Friday, Jul. 10, 1964

Rosetta Stone at Kassel

Over the revelry at the Venice Biennale fortnight ago hung the disconcerting possibility that even as this famed old exhibition displayed its own mediocrity and disorganization, a lesser-known art festival 400-odd miles to the north was preparing to put on a top-grade show. The newer exhibition is at Kassel, where the Brothers Grimm lived, located at the geographic heart of Germany, and it is called Dokumenta III.

Two previous Dokumentas, in 1955 and 1959, had shown what Teutonic seriousness could do to fuse, focus and interpret significant modern art trends. The new show, which will go on for 100 days, may be the most important European art exhibition of the decade.

Housed in the Graustarkian palace ruins of the pomp-crazed nobles of Hesse, Dokumenta III features 1,500 intelligently selected paintings, sculptures and drawings from 250 artists who are either the acknowledged masters or the exploratory frontiersmen of modern art. The shaping hand behind it and the earlier Dokumentas belongs to Professor Arnold Bode, 60, an erudite man with Napoleonic looks and energy who rules Kassel with scrupulous esthetic integrity. A jury of 15 members (four non-Germans, including Peter Selz from Manhattan's Museum of Modern Art) aided Bode in choosing the entries, but shunned awarding prizes. Qualitative excellence is the aim at Kassel, and the one fixed premise is unconditional internationalism.
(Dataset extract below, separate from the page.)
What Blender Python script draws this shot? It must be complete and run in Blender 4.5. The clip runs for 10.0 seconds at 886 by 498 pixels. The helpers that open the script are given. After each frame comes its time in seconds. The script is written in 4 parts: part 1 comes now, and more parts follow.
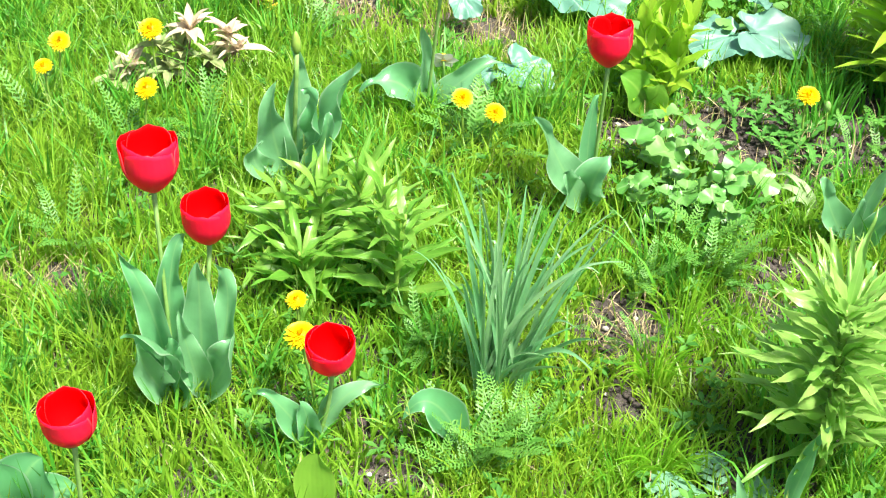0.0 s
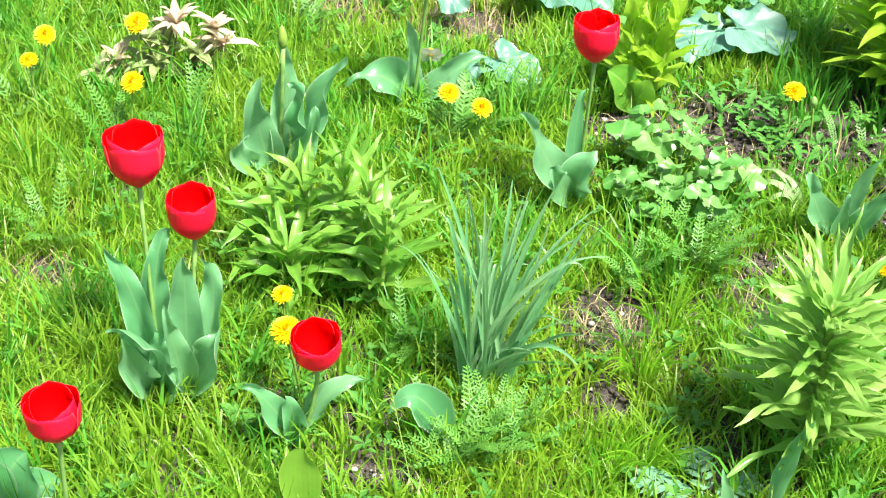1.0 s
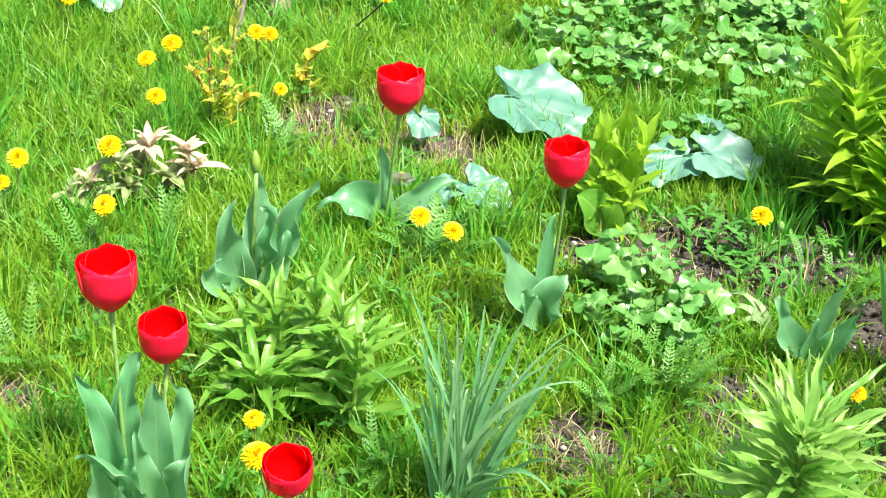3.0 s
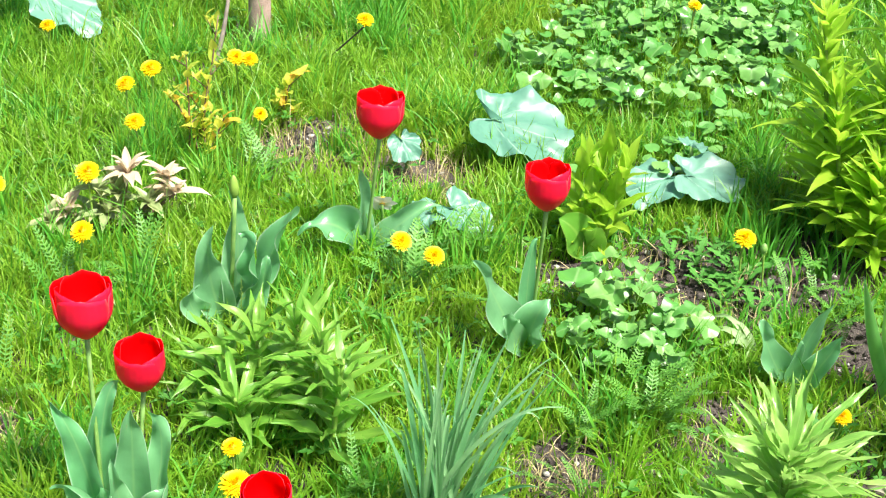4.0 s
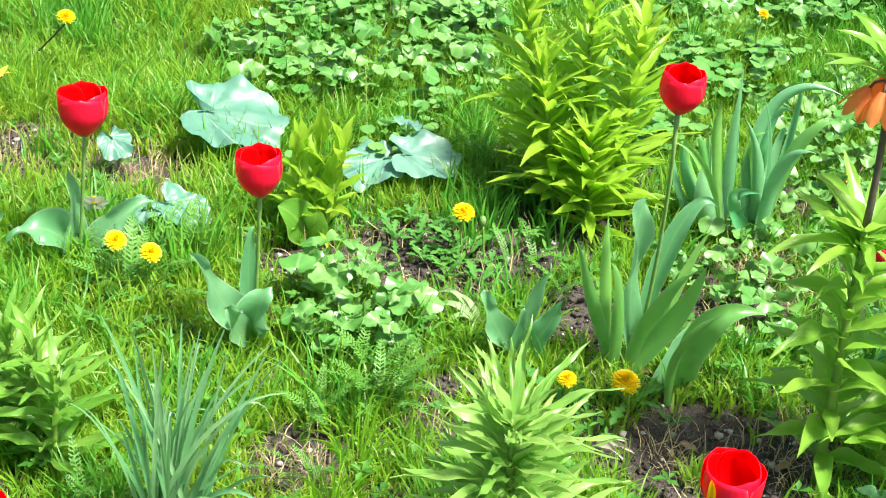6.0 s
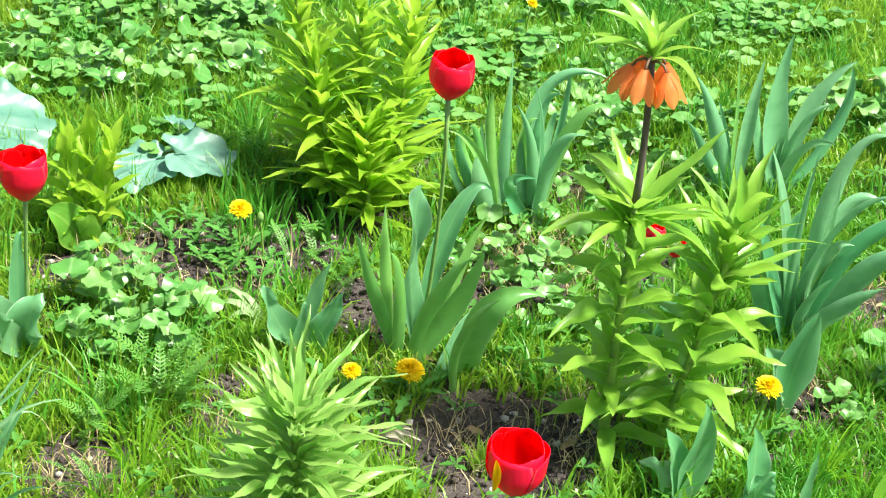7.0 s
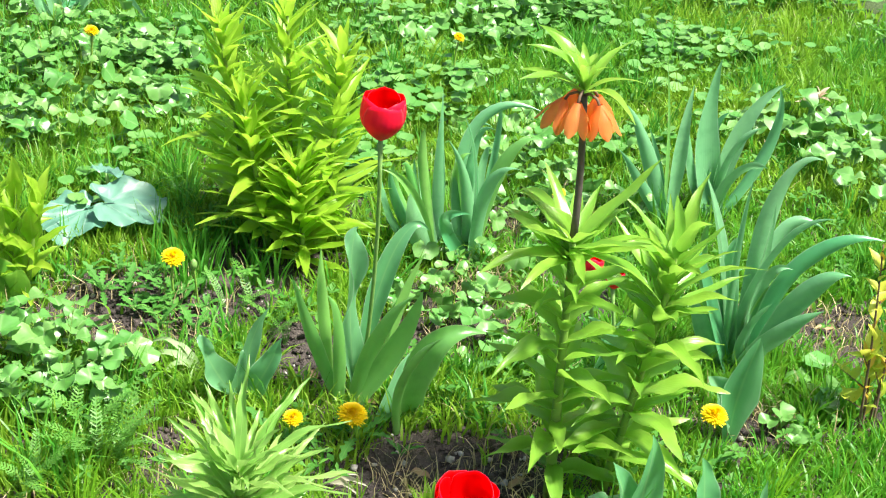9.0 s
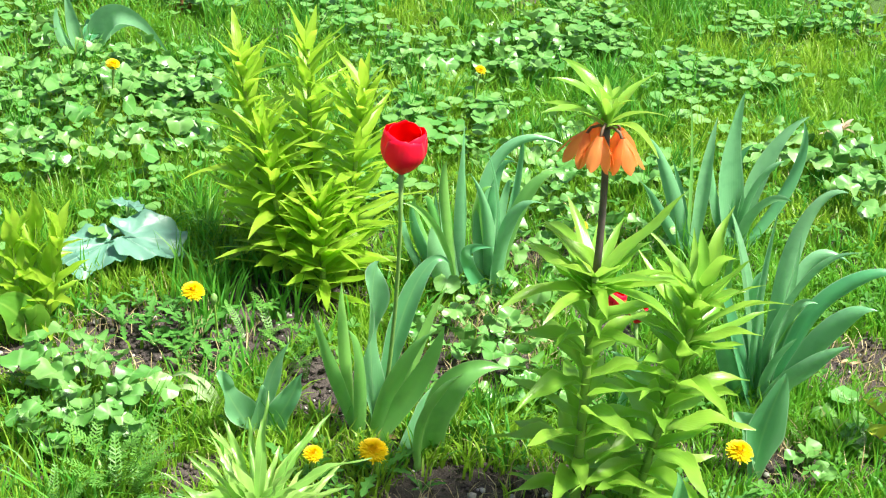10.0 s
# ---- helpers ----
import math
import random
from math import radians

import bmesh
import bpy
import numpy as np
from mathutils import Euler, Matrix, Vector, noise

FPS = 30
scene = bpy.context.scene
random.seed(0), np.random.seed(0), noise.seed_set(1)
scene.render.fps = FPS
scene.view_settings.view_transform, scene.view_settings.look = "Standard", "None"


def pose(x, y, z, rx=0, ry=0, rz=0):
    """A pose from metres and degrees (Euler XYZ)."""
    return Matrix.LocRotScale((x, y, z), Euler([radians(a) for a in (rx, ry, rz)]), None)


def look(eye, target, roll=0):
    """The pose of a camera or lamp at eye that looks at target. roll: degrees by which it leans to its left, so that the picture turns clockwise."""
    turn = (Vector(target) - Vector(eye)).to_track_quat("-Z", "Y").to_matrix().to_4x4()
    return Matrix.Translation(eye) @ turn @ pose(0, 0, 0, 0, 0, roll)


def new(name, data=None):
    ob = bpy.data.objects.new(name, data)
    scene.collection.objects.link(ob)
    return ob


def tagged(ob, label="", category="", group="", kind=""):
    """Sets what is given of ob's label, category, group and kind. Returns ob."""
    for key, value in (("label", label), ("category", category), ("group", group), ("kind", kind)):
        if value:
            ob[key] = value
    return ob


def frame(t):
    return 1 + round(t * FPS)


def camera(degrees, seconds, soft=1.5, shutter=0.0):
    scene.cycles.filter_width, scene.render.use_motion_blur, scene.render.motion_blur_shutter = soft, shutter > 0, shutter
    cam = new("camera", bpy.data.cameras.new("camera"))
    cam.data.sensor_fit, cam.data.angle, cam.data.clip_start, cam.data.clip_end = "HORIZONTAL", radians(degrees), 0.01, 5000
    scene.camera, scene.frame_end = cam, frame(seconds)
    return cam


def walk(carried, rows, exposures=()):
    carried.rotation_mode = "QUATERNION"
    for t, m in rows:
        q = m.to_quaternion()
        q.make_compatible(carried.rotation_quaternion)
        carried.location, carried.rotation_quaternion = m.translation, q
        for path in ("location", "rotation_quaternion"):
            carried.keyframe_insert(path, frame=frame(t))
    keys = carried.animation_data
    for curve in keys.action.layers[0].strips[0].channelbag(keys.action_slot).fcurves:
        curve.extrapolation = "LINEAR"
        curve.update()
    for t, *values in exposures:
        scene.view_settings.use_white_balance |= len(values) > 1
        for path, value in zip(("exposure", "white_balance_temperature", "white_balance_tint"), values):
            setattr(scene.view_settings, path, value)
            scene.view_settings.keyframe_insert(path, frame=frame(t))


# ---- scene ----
cam = camera(32.0, 10.0, soft=1.15)
PATH = [
    (0, (-0.0011, -0.0013, 1.4993), (-0.0315, 1.597, 0.2974), 0.28),
    (0.5, (-0.0002, -0.0011, 1.4989), (-0.0226, 1.594, 0.2926), 0.55),
    (1, (0.0013, -0.0002, 1.4984), (-0.0132, 1.5945, 0.2914), 0.70),
    (1.5, (-0.0039, 0.0016, 1.5017), (-0.0051, 1.6065, 0.3083), 1.09),
    (2, (-0.007, 0.0009, 1.5072), (0.0032, 1.6295, 0.3464), 1.29),
    (2.5, (-0.0092, 0.0024, 1.508), (0.011, 1.6596, 0.3885), 1.47),
    (3, (-0.0079, 0.0007, 1.511), (0.0189, 1.6821, 0.4285), 1.61),
    (4.5, (0.0087, 0.0301, 1.4909), (0.0864, 1.7291, 0.4385), 1.46),
    (5, (0.0179, 0.0357, 1.4893), (0.1662, 1.7285, 0.4345), 1.69),
    (6.5, (0.0604, 0.0268, 1.4544), (0.5607, 1.6618, 0.4168), 3.97),
    (7, (0.0677, 0.0295, 1.4447), (0.6981, 1.6257, 0.4177), 5.05),
    (7.5, (0.0677, 0.0341, 1.4518), (0.7876, 1.5952, 0.4297), 5.57),
    (8, (0.0642, 0.0394, 1.4536), (0.8004, 1.5979, 0.4392), 5.18),
    (8.5, (0.0684, 0.05, 1.4482), (0.7933, 1.6214, 0.4455), 4.50),
    (9, (0.0723, 0.0595, 1.4423), (0.7882, 1.6452, 0.4558), 4.08),
    (9.5, (0.0775, 0.0702, 1.4389), (0.7821, 1.6708, 0.4685), 3.77),
    (10, (0.0798, 0.0762, 1.4375), (0.7752, 1.6912, 0.4845), 3.55),
]
walk(cam, [(t, look(eye, target, roll)) for t, eye, target, roll in PATH], [(0.0, 1.35), (2.4, 1.33), (3.0, 1.20), (4.5, 1.19), (10.0, 1.19)])

# ---- world and sun: a bright, thinly overcast spring day ----
SUN_UP, SUN_TURN = 63.0, 130.0
world = bpy.data.worlds.new("sky")
world.use_nodes = True
scene.world = world
wn = world.node_tree
sky = wn.nodes.new("ShaderNodeTexSky")
sky.sky_type, sky.sun_disc = "NISHITA", False
sky.sun_elevation, sky.sun_rotation = radians(SUN_UP), radians(SUN_TURN)
sky.air_density, sky.dust_density, sky.ozone_density = 1.0, 4.0, 1.0
wn.links.new(sky.outputs[0], wn.nodes["Background"].inputs[0])
wn.nodes["Background"].inputs[1].default_value = 0.074
sun = new("sun", bpy.data.lights.new("sun", "SUN"))
sun.data.energy, sun.data.angle, sun.data.color = 5.0, radians(8), (1.0, 0.945, 0.88)
sa, se = radians(SUN_TURN), radians(SUN_UP)
sun.matrix_world = look((math.sin(sa) * math.cos(se) * 20, math.cos(sa) * math.cos(se) * 20, math.sin(se) * 20), (0, 0, 0))

RND = random.Random(11)


# ---- materials ----
def nodes_of(name):
    m = bpy.data.materials.new(name)
    m.use_nodes = True
    t = m.node_tree
    return m, t, t.nodes["Principled BSDF"], t.nodes["Material Output"]


def mixed(t, fac, a, b):
    n = t.nodes.new("ShaderNodeMix")
    n.data_type = "RGBA"
    for k, v in ((0, fac), (6, a), (7, b)):
        if isinstance(v, (int, float)):
            n.inputs[k].default_value = v
        elif isinstance(v, tuple):
            n.inputs[k].default_value = (*v, 1.0)
        else:
            t.links.new(v, n.inputs[k])
    return n.outputs[2]


def spread(t, value, lo, hi, a=0.0, b=1.0):
    n = t.nodes.new("ShaderNodeMapRange")
    t.links.new(value, n.inputs[0])
    for k, v in enumerate((lo, hi, a, b)):
        n.inputs[k + 1].default_value = v
    return n.outputs[0]


def grain(t, coords, scale, detail=3.0):
    n = t.nodes.new("ShaderNodeTexNoise")
    n.inputs["Scale"].default_value, n.inputs["Detail"].default_value = scale, detail
    t.links.new(coords, n.inputs["Vector"])
    return n.outputs["Fac"]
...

Says Bode: "Valid art must be supranational."

Dokumenta III ranges supranationally from Arp to Wols, from Braque to

Giacometti, from Cezanne to Soutine, from an early Picasso to the latest Henry Moore, on such a scale that no museum or private collection in the world can match it. An enormous black two-story hall houses a kind of cabinet of Dr. Caligari, the Absurd Berlin Diary of Emilio Vedova, with collapsible hinged parts jagging out in a variety of Gothic shapes. Three Paintings in Space by Ernst Wilhelm Nay are obliquely suspended from the ceiling of an otherwise entirely empty hall.

What begins as a subliminal feeling at Kassel gradually forces its way to consciousness: the sense of a unifying modern vision and temper that link seemingly disparate and dissonant works of art. The bewildering array of influences and counterinfluences in contemporary art, from the School of Paris to the New York School, from abstract expressionism to symbolic African primitivism, from the revival of art nouveau to the revival of Dadaism, all seem to call for a Rosetta stone, a hieroglyphic key to release meaning from mystery. Dokumenta III comes close to being that Rosetta stone.